Her son, Rex Bell Jr., served as District Attorney of Clark County, Nevada, which includes Las Vegas, from 1987 to 1995. He died in 2011. As of February 19, 2022, George Beldam Jr. is still alive. Rex Jr. had children and grandchildren, so Clara Bow has living descendants.
*
February 19, 1927 was a Saturday. Baseball and football were out of season. The NBA hadn't been founded yet. There were 4 games in the NHL:
* The New York Americans lost to the Montreal Canadiens, 3-0 at the Montreal Forum.
* The Ottawa Senators beat the Pittsburgh Pirates, 1-0 at the Ottawa Auditorium.

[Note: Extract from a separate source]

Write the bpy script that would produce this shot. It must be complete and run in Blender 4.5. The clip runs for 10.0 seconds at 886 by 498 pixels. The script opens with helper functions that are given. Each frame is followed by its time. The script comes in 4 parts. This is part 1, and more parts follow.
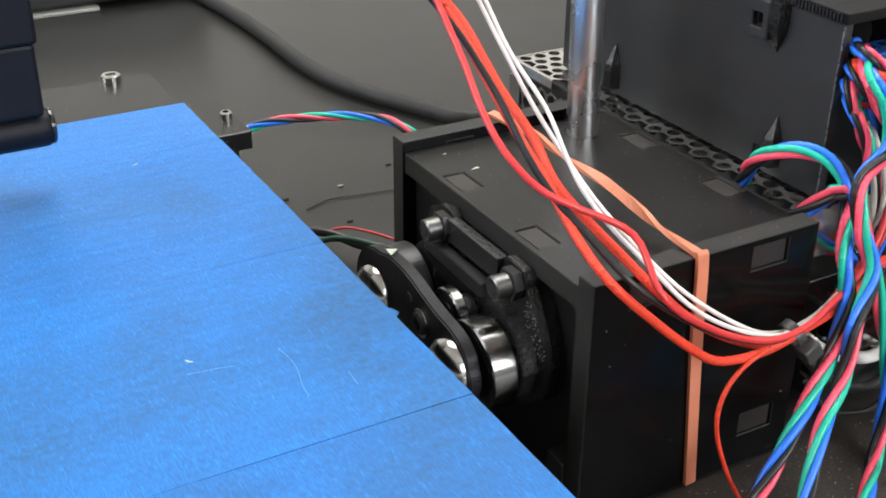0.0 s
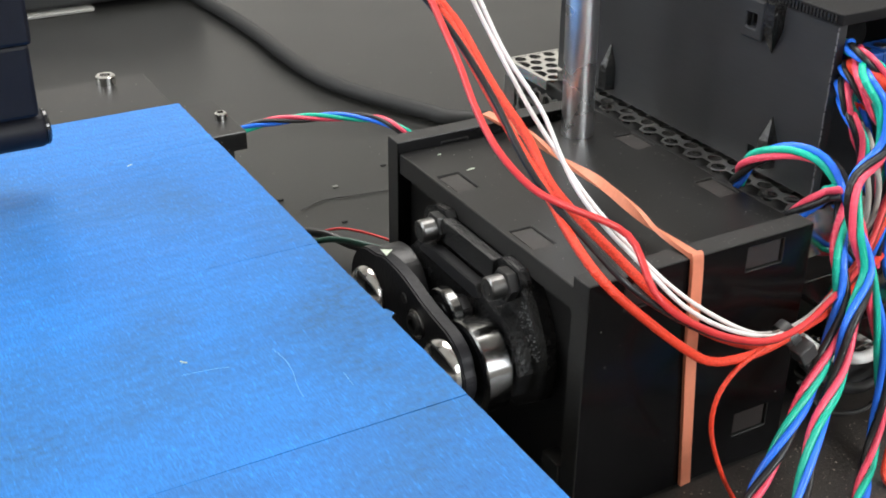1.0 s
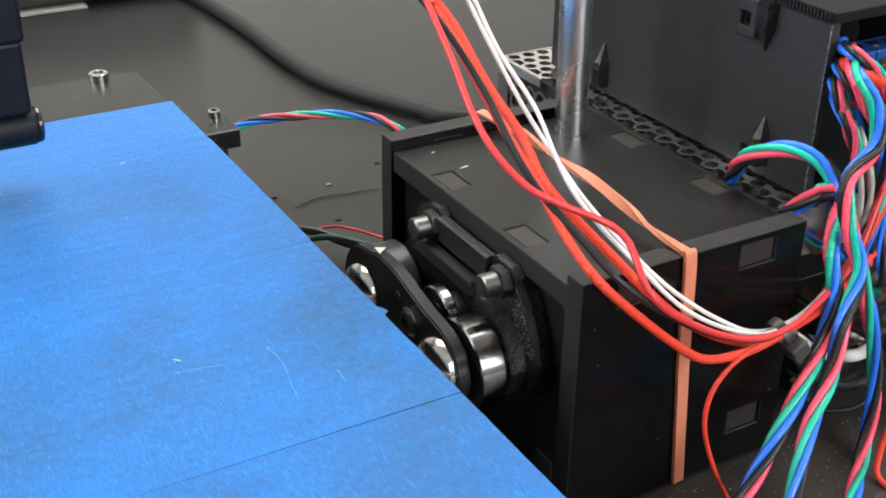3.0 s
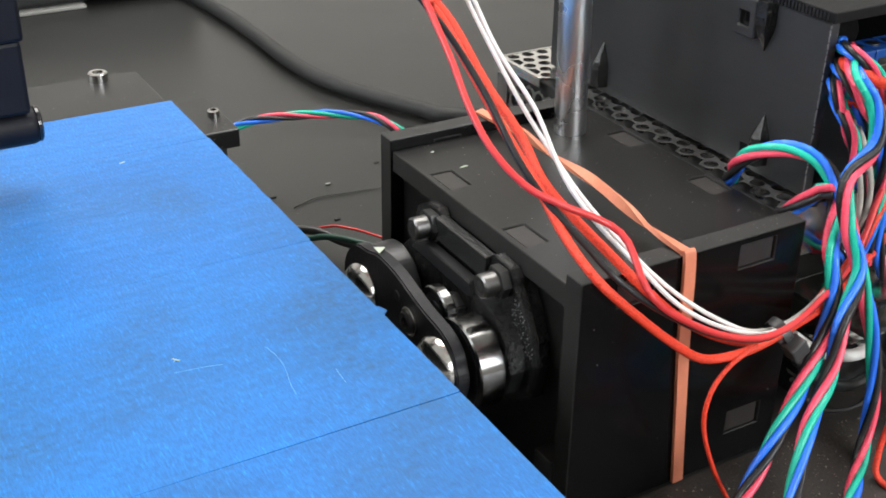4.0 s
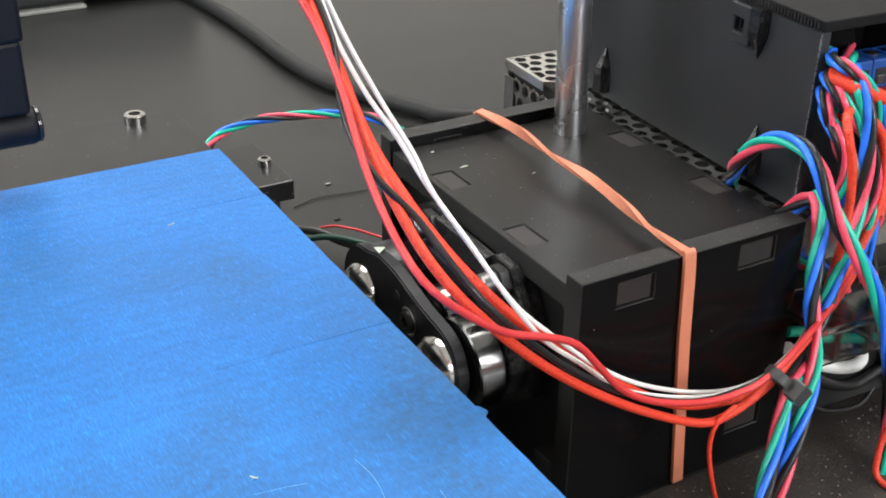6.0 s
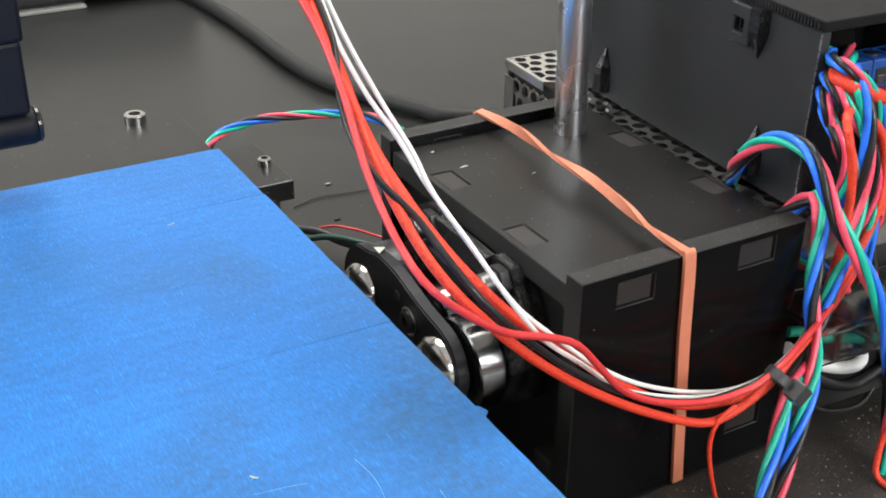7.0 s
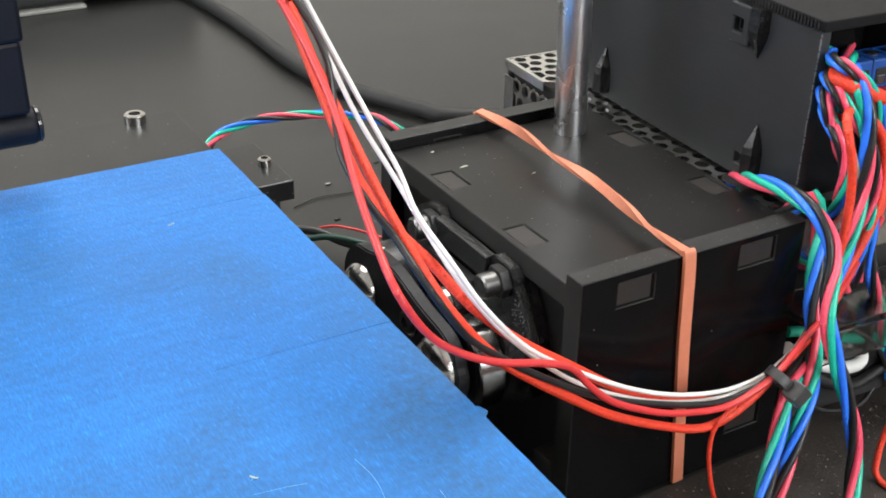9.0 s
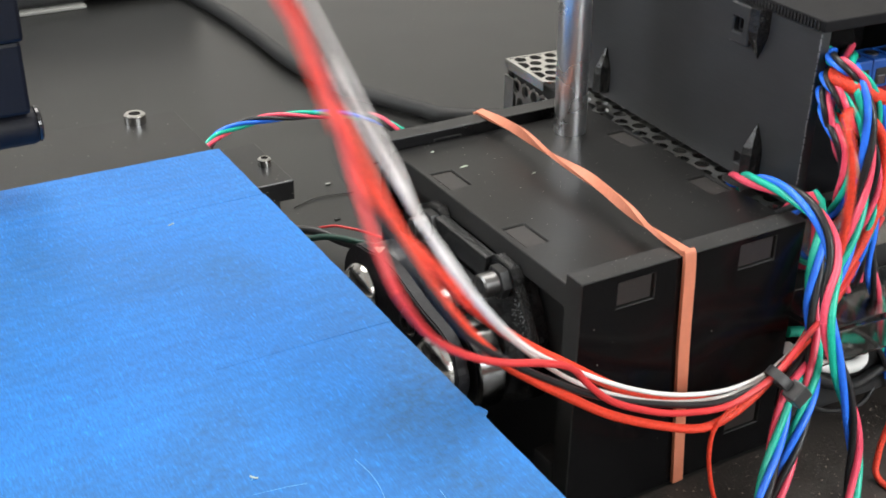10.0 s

* The Chicago Black Hawks beat the Detroit Cougars, 4-1 at the Border Cities Arena in Windsor, Ontario. Both teams were in their 1st season in the NHL.
None of these names is still in place. The Cougars became the Falcons in 1930, and the Red Wings in 1932. In 1986, someone found the Chicago team's original NHL charter, and found that it was officially entered as one word: "Blackhawks." The NHL office was notified, and it's been published as one word ever since. Built in 1924, the Border Cities Arena became the Windsor Arena, and, unlike the Wings' next 2 homes, the Olympia and the Joe Louis Arena, still stands.
* The Montreal Maroons beat the Toronto Maple Leafs, 2-1 at the Mutual Street Arena in Toronto. Duncan Munro scored the winning goal, 12 minutes into overtime. Conn Smythe had just bought the team formerly known as the Toronto St. Patricks 5 days earlier, and, being proudly English and dismissive of the Irish, changed the team's name, and its solid color from green to blue. This was only their 2nd name under the Maple Leafs name. Their 1st was on February 17, a 4-1 home win over the Americans.
* And the New York Rangers and the Boston Bruins were not scheduled.